+++ Material +++
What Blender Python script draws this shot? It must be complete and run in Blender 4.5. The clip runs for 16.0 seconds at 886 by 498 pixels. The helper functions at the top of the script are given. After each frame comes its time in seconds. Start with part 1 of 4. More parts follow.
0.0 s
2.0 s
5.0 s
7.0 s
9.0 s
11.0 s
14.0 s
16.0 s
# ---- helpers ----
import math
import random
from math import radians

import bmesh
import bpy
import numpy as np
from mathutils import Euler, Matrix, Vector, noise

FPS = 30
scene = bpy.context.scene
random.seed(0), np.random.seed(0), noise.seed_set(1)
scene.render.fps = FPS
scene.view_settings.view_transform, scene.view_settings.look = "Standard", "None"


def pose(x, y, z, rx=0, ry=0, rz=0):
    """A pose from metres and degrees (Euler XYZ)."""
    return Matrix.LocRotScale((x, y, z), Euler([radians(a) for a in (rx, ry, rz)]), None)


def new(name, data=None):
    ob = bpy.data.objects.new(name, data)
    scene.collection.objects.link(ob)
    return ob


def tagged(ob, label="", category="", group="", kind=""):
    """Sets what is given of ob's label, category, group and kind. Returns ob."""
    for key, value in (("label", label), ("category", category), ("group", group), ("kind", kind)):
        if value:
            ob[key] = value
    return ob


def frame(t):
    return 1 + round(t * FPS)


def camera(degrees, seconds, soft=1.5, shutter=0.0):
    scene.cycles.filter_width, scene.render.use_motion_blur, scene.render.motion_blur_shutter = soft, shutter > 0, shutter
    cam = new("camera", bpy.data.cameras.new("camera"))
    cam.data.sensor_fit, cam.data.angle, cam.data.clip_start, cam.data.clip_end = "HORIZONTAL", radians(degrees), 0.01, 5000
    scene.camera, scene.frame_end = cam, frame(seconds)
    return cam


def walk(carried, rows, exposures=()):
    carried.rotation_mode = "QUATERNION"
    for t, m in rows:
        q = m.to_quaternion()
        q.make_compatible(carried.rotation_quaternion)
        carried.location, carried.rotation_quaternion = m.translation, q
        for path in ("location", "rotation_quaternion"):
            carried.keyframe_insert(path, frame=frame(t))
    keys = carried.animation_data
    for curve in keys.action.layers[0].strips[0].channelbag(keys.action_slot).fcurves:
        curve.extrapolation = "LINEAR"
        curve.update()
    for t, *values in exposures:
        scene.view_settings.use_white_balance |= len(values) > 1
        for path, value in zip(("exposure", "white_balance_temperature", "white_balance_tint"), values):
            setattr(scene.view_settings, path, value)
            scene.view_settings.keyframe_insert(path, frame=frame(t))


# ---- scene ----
+++
▸ Work to complete: Set down the listing in full, keeping every word exactly as it is.

▸ Output for this task:
What Blender Python script draws this shot? It must be complete and run in Blender 4.5. The clip runs for 16.0 seconds at 886 by 498 pixels. The helper functions at the top of the script are given. After each frame comes its time in seconds. Start with part 1 of 4. More parts follow.
0.0 s
2.0 s
5.0 s
7.0 s
9.0 s
11.0 s
14.0 s
16.0 s
# ---- helpers ----
import math
import random
from math import radians

import bmesh
import bpy
import numpy as np
from mathutils import Euler, Matrix, Vector, noise

FPS = 30
scene = bpy.context.scene
random.seed(0), np.random.seed(0), noise.seed_set(1)
scene.render.fps = FPS
scene.view_settings.view_transform, scene.view_settings.look = "Standard", "None"


def pose(x, y, z, rx=0, ry=0, rz=0):
    """A pose from metres and degrees (Euler XYZ)."""
    return Matrix.LocRotScale((x, y, z), Euler([radians(a) for a in (rx, ry, rz)]), None)


def new(name, data=None):
    ob = bpy.data.objects.new(name, data)
    scene.collection.objects.link(ob)
    return ob


def tagged(ob, label="", category="", group="", kind=""):
    """Sets what is given of ob's label, category, group and kind. Returns ob."""
    for key, value in (("label", label), ("category", category), ("group", group), ("kind", kind)):
        if value:
            ob[key] = value
    return ob


def frame(t):
    return 1 + round(t * FPS)


def camera(degrees, seconds, soft=1.5, shutter=0.0):
    scene.cycles.filter_width, scene.render.use_motion_blur, scene.render.motion_blur_shutter = soft, shutter > 0, shutter
    cam = new("camera", bpy.data.cameras.new("camera"))
    cam.data.sensor_fit, cam.data.angle, cam.data.clip_start, cam.data.clip_end = "HORIZONTAL", radians(degrees), 0.01, 5000
    scene.camera, scene.frame_end = cam, frame(seconds)
    return cam


def walk(carried, rows, exposures=()):
    carried.rotation_mode = "QUATERNION"
    for t, m in rows:
        q = m.to_quaternion()
        q.make_compatible(carried.rotation_quaternion)
        carried.location, carried.rotation_quaternion = m.translation, q
        for path in ("location", "rotation_quaternion"):
            carried.keyframe_insert(path, frame=frame(t))
    keys = carried.animation_data
    for curve in keys.action.layers[0].strips[0].channelbag(keys.action_slot).fcurves:
        curve.extrapolation = "LINEAR"
        curve.update()
    for t, *values in exposures:
        scene.view_settings.use_white_balance |= len(values) > 1
        for path, value in zip(("exposure", "white_balance_temperature", "white_balance_tint"), values):
            setattr(scene.view_settings, path, value)
            scene.view_settings.keyframe_insert(path, frame=frame(t))


# ---- scene ----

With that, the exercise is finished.